Carpet manufacturer Cavalier Corporation and corporate dairy farmer Tasman Agriculture have announced substantial distributions to shareholders, publisher Independent Newspapers plans to increase its shareholdings in Sky Network Television and Californian tomato processor SK Foods is to be the majority shareholder in food processor Cedenco.

The Cavalier Corporation and Tasman Agriculture developments were signaled last year, when the companies said they were assessing their financial structures.

Cavalier proposes returning $25 million to shareholders by way of a High Court-approved return of capital and cancellation of shares.

The proposal involves the cancellation of one in every eight shares and payment of $5.60 for each share cancelled. Cavalier said that would result in the cancellation of about 4.5 million shares and leave about 31.49 million shares on completion of the transaction.

The company said last year the closure of its wool trading business, E Lichtenstein, and restructuring wool-scouring activities would release about $40 million of underperforming capital and leave Cavalier essentially debt-free.

It expects to be virtually debt-free in two to three months.

Term debt was $16.05 million in the group's report for the six months ended December, when shareholders' equity was 70.2% of the book value of total assets.

Complete debt retirement would raise the ratio even higher and lead to a probably undesirable capital structure so the company's decision to repay capital and replace it with interest-bearing debt made sense. It also benefits shareholders, as does the Tasman Agriculture intention to distribute $107.27 million.

The Tasman Agriculture proposal would be a taxable special dividend and the repurchase of two shares for every five held on May 11 at $1.47 a share payment to be made on June 14.

Total consideration for the share repurchase would be $31.96 million and the special dividend payment, also to be made on June 14, would be $45.31 million, on the basis of 43c a share.

Those transactions are also tied to Brierley Investments' sale of its 66.1% holding in Tasman Agriculture to Dairy Holdings and a subsequent on- sale of one-third of those shares to Southern Capital.

That means the amount payable to smaller shareholders, and possibly available for reinvestment in the sharemarket, will be considerably less than the overall $107 million payout.

Tasman Agriculture had unconditionally sold 39 of its New Zealand dairy farms at April 23 for a total of $133.73 million, of which $127.41 million is due on June 2 and $6.12 million on June 1, 2002.

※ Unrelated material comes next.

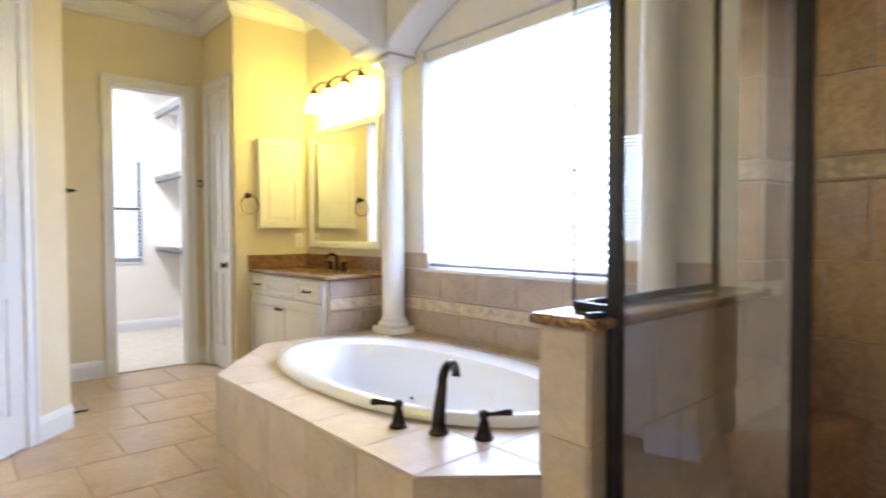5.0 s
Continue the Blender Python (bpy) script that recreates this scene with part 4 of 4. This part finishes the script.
# ---- closet ----
for z, y0 in ((1.80, 7.1), (0.965, 7.1), (2.58, 7.1)):
    sh = thing("closet_shelf", "white closet shelf with a grey hanging rod", "closet shelf", pose(XC, y0, z), "closet shelves")
    part("board", one(-0.30, 0.0, 0.06, 0.0, 1.88, 0.08), TRIM, sh)
    part("cleat", one(-0.019, 0.0, -0.03, -0.001, 1.88, 0.059), TRIM, sh)
    bm = bmesh.new()
    tube(bm, [(-0.25, 0.0, 0.0), (-0.25, 1.88, 0.0)], 0.016, 14)
    part("rod", bm, ROD, sh, "grey metal hanging rod")
    for y in (0.4, 1.5):
        bm = bmesh.new()
        box(bm, -0.28, y - 0.008, 0.045, -0.02, y + 0.008, 0.059)
        tube(bm, [(-0.25, y, 0.0), (-0.02, y, -0.28)], 0.006, 8)
        tube(bm, [(-0.25, y, 0.05), (-0.25, y, 0.0)], 0.006, 8)
        part("bracket", bm, TRIM, sh)

# ---- tile pieces ----
FP, FR = 0.465, 0.482
frows = rows_of(0.86, 6.80, 3.83, FR)


def floor_joint(k):
    row = round((frows[k][1] - 3.83) / FR)
    return (0.16, FP) if row % 2 == 0 else (0.39, FP)


def under(a, b, v0, v1):
    x, y = (a + b) / 2, (v0 + v1) / 2
    return (a > 1.25 and 2.7 < v0 and v1 < 4.5) or b < -0.62 or (y > 5.6 and b < 0.6) or (a > 2.1 and v0 > 4.6) or (a > 2.0 and v0 > 6.0) or (b < 0.0 and v0 > 4.9) or a > 2.82


tiled(floor, "floor_tile", FLOORTILE, (0, 0, -0.006), (1, 0, 0), (0, 1, 0), frows, floor_joint, -0.73, 2.90, 0.006, 0.008, under)

for piece in deck_tiles:
    bm = bmesh.new()
    prism(bm, piece, DZ - 0.006, DZ)
    part("deck_tile", bm, DECKTILE, tub_deck)
ar = [(0.0, 0.160), (0.160, DZ - 0.006)]
tiled(tub_deck, "apron_tile", DECKTILE, (1.137, 4.230, 0), (0, -1, 0), (0, 0, 1), ar, lambda k: (4.230 - 3.641, 0.332), 0.0, 1.558, 0.006, 0.004)
L = math.hypot(1.418 - 1.131, 2.43 - 2.672)
uu = (Vector((1.418, 2.43, 0)) - Vector((1.131, 2.672, 0))).normalized()
tiled(tub_deck, "apron_tile", DECKTILE, (1.135, 2.678, 0), tuple(uu), (0, 0, 1), ar, lambda k: (0.19, 0.19), 0.0, L, 0.006, 0.004)
uu = (Vector((1.131, 4.230, 0)) - Vector((1.638, 4.83, 0))).normalized()
L = math.hypot(0.507, 0.60)
tiled(tub_deck, "apron_tile", DECKTILE, (1.642, 4.826, 0), tuple(uu), (0, 0, 1), ar, lambda k: (0.33, 0.33), 0.0, L, 0.006, 0.004)
tiled(knee, "knee_tile", DECKTILE, (1.416, 2.445, 0), (0, -1, 0), (0, 0, 1), [(0, 0.28), (0.28, 0.61), (0.61, 0.92)], lambda k: (0.0, 0.4), 0.0, 0.159, 0.006, 0.004)
tiled(knee, "knee_tile", DECKTILE, (1.416, 2.286, 0), (1, 0, 0), (0, 0, 1), [(0, 0.28), (0.28, 0.61), (0.61, 0.92)], lambda k: (0.16 * (k % 2), 0.33), 0.0, 1.39, 0.006, 0.004)
tiled(knee, "knee_tile", DECKTILE, (2.59, 2.445, 0), (-1, 0, 0), (0, 0, 1), [(DZ + 0.003, 0.61), (0.61, 0.92)], lambda k: (0.16 * (k % 2), 0.33), 0.0, 1.18, 0.006, 0.004)

# window wall: two courses, a mosaic band between, a course below the sill
wall_e = bpy.data.objects["wall_east"]
B0, B1 = 0.652, 0.732


def cut(a, b, v0, v1):
    y1, y0 = 4.83 - a, 4.83 - b
    return v0 > WZ0 - 0.05 and y0 > WY0 - 0.02 and y1 < WY1 + 0.02


tiled(wall_e, "wall_tile", WALLTILE, (XE + 0.0005, 4.83, 0), (0, -1, 0), (0, 0, 1), [(DZ + 0.002, B0 - 0.012)], lambda k: (0.10, 0.328), 0.0, 2.41, 0.007, 0.004)
tiled(wall_e, "wall_tile", WALLTILE, (XE + 0.0005, 4.83, 0), (0, -1, 0), (0, 0, 1), [(B1 + 0.012, 0.934)], lambda k: (0.26, 0.328), 0.0, 2.41, 0.007, 0.004)
tiled(wall_e, "wall_tile", WALLTILE, (XE + 0.0005, 4.83, 0), (0, -1, 0), (0, 0, 1), [(0.934, 1.045)], lambda k: (0.0, 0.43), 0.0, 0.455, 0.007, 0.004)
tiled(wall_e, "wall_tile", WALLTILE, (XE + 0.0005, WY0 - 0.005, 0), (0, -1, 0), (0, 0, 1), [(0.934, 1.045)], lambda k: (0.0, 0.6), 0.0, 0.455, 0.007, 0.004)


def band(parent, origin, U, u1, z0, z1, singly=True, s=0.036):
    """A strip of little square stones set on their points between two liners."""
    U = Vector(U).normalized()
    V = Vector((0, 0, 1))
    N = U.cross(V)
    rot = Matrix((U, V, N)).transposed().to_4x4()
    for za, zb in ((z0 - 0.011, z0 + 0.002), (z1 - 0.002, z1 + 0.011)):
        tiled(parent, "liner", LINER, origin, U, (0, 0, 1), [(za, zb)], lambda k: (0.15, 0.3), 0.0, u1, 0.012, 0.001)
    bed = part("band_bed", one(0, z0, 0.0, u1, z1, 0.006), BGROUT, parent)
    bed.matrix_world = Matrix.Translation(origin) @ rot
    half = s * 0.7071
    bm = bmesh.new()
    q = 0.92
    vs = [[bm.verts.new((half * k * c, half * k * d, h)) for c, d in ((1, 0), (0, 1), (-1, 0), (0, -1))] for k, h in ((q, 0.0), (q, 0.006), (q * 0.88, 0.009))]
    for a, b in zip(vs, vs[1:]):
        for i in range(4):
            j = (i + 1) % 4
            bm.faces.new((a[i], a[j], b[j], b[i]))
    bm.faces.new(vs[-1])
    me = finish("mosaic_stone", bm, MOSAIC)
    bm = bmesh.new()
    c = [[bm.verts.new((half * k * x, y * half * k, h)) for x, y in ((-1, 0), (1, 0), (0, 1))] for k, h in ((q * 0.9, 0.0), (q * 0.86, 0.007))]
    for i in range(3):
        j = (i + 1) % 3
        bm.faces.new((c[0][i], c[0][j], c[1][j], c[1][i]))
    bm.faces.new(c[1])
    edge = finish("mosaic_stone", bm, MOSAIC)
    rows = 4
    step = (z1 - z0) / rows
    half_v = step
    sc = step / half
    u = 0.0
    k = 0
    while u < u1 - half * sc:
        zs = [z0 + step * (r + 0.0) for r in range(0, rows + 1)]
        for r, z in enumerate(zs):
            if (r + k) % 2:
                continue
            ob = None
            if z - step * 0.5 < z0:
                ob, flip = new("mosaic_stone", edge), 1
            elif z + step * 0.5 > z1:
                ob, flip = new("mosaic_stone", edge), -1
            else:
                ob, flip = new("mosaic_stone", me), 1
            ob.parent = parent
            jit = 1 + 0.05 * random.uniform(-1, 1)
            ob.matrix_world = Matrix.Translation(Vector(origin) + U * (u + half * sc) + V * z + N * 0.002) @ rot @ Matrix.Rotation(0 if flip > 0 else math.pi, 4, "Z") @ Matrix.Diagonal((sc * jit, sc * jit, 1, 1))
        u += half * sc
        k += 1


band(wall_e, (XE + 0.0005, 4.83, 0), (0, -1, 0), 2.41, B0, B1)
tiled(side, "side_tile", WALLTILE, (2.112, 4.838, 0), (1, 0, 0), (0, 0, 1), [(DZ + 0.002, B0 - 0.012)], lambda k: (0.26, 0.328), 0.0, 0.465, 0.007, 0.004)
tiled(side, "side_tile", WALLTILE, (2.112, 4.838, 0), (1, 0, 0), (0, 0, 1), [(B1 + 0.012, 0.854)], lambda k: (0.33, 0.328), 0.0, 0.465, 0.007, 0.004)
band(side, (2.112, 4.838, 0), (1, 0, 0), 0.465, B0, B1)

# shower walls
wall_s = bpy.data.objects["wall_shower"]
SW = tuple((Vector((1.32, 1.1255, 0)) - Vector((2.80, 1.2703, 0))).normalized())  # along the shower's end wall
SB0, SB1 = 1.388, 1.470
low = rows_of(0.0, SB0 - 0.012, SB0 - 0.012, 0.315)[::-1]
srow = low + rows_of(SB1 + 0.012, 3.0, SB1 + 0.012, 0.315)
tiled(wall_s, "shower_tile", SHOWERTILE, (2.806, 2.279, 0), (0, -1, 0), (0, 0, 1), srow, lambda k: (0.298 + 0.155 * (k % 2), 0.31), 0.0, 1.006, 0.007, 0.005)
tiled(wall_s, "shower_tile", SHOWERTILE, (2.80, 1.2703, 0), SW, (0, 0, 1), srow, lambda k: (0.12 + 0.155 * (k % 2), 0.31), 0.0, 1.48, 0.007, 0.005)
band(wall_s, (2.806, 2.279, 0), (0, -1, 0), 1.006, SB0, SB1)
band(wall_s, (2.80, 1.2703, 0), SW, 1.48, SB0, SB1)
tiled(wall_s, "shower_tile", SHOWERTILE, (XE + 0.001, 2.286, 0), (1, 0, 0), (0, 0, 1), [r for r in srow if r[0] > 1.0] + [(0.975, 1.06)], lambda k: (0.0, 0.4), 0.0, 0.198, 0.007, 0.005)
band(wall_s, (XE + 0.001, 2.286, 0), (1, 0, 0), 0.198, SB0, SB1)
tiled(wall_s, "shower_tile", SHOWERTILE, (XE + 0.0005, 2.386, 0), (0, -1, 0), (0, 0, 1), [r for r in srow if r[0] > 1.0] + [(0.975, 1.06)], lambda k: (0.0, 0.4), 0.0, 0.094, 0.007, 0.005)
band(wall_s, (XE + 0.0005, 2.386, 0), (0, -1, 0), 0.094, SB0, SB1)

The company said total farm sales to April 23 were worth 22% more than May 31, 2000, valuations.

Group term liabilities were $114.75 million in the statement of financial position for the six months ended November but the group did not include the amounts due for farm sales in the half-year result.

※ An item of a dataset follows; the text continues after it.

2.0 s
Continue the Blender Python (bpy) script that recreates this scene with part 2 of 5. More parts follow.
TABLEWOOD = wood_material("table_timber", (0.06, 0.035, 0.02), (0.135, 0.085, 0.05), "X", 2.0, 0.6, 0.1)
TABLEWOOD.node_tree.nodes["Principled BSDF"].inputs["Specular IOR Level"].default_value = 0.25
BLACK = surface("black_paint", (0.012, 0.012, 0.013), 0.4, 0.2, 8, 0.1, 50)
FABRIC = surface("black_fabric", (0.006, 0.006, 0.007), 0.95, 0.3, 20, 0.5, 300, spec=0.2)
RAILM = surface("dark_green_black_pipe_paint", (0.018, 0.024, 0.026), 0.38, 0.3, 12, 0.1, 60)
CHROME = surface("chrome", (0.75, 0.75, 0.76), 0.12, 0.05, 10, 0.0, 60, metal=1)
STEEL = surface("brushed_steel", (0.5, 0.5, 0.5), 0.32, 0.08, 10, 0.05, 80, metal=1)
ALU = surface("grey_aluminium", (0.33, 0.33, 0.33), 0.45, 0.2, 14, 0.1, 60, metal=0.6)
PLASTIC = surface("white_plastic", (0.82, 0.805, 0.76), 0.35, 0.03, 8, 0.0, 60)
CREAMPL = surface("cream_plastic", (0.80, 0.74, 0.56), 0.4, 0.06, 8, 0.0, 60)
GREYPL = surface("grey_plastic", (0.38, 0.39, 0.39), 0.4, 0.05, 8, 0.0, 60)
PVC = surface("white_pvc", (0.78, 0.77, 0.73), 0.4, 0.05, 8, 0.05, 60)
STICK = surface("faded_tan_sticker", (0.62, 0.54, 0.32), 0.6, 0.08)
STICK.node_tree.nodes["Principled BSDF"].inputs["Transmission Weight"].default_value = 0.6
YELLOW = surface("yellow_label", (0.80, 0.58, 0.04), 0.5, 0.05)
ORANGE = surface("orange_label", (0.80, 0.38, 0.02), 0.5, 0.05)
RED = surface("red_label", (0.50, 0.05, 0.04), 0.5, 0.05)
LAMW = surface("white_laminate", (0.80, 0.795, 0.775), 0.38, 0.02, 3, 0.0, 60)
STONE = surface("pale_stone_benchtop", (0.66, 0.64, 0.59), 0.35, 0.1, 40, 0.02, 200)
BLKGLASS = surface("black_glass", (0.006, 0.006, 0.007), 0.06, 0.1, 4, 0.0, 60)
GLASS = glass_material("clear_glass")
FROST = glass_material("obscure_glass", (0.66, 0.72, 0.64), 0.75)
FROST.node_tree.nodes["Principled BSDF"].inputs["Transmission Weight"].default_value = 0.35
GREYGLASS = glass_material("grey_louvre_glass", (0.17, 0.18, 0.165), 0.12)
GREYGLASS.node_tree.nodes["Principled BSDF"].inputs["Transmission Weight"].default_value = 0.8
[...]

Share buybacks and distributions such as those of Cavalier Corporation and Tasman Agriculture are designed to promote the efficient use of capital.

Running a company on the basis of shareholders' equity alone with no current or term debt is an inefficient use of capital, due to the tax situation.

The trick is to get the balance right between equity and debt. Worldwide corporate history is bursting with examples of companies that got the balance wrong either in total, or with an unsuitable mix of short-term and long-term debt.

Every receivership, including recent ones among New Zealand listed companies, results from inability to meet debt obligations and the unwillingness of lenders to make restructuring arrangements.

The efficient use of equity and debt was seen in INL's proposal, subject to shareholder approval, to increase its holding in Sky Network Television to an eventual 66.25% holding through a mixture of issuing INL shares for the Todd family's Todd Capital shares in Sky and financing the purchase of other Sky shares by raising more debt.

INL's debt position in the accounts for the period ended December 31 was comfortably within generally acceptable boundaries for a commercial/
industrial company.

The ability to account Sky's tax losses against INL's profits was given as one reason for the publisher going to 66.25% of the former company, but the introduction of revamped takeover law in July could possibly have been a factor in the scheme, apart from the overall prospects for Sky's operational development

SK Foods' deal on Cedenco shares seemed more a basic investment and operational transaction than a capital-efficiency one, although the US company obviously looked at rates of return on its investment in the Gisborne-based company.

Small shareholders miss out on the $1.52 a share paid for BIL's holding, a matter that could upset some.

There is nothing new in "pass-the-parcel" deals, particularly when two parties are overseas-based.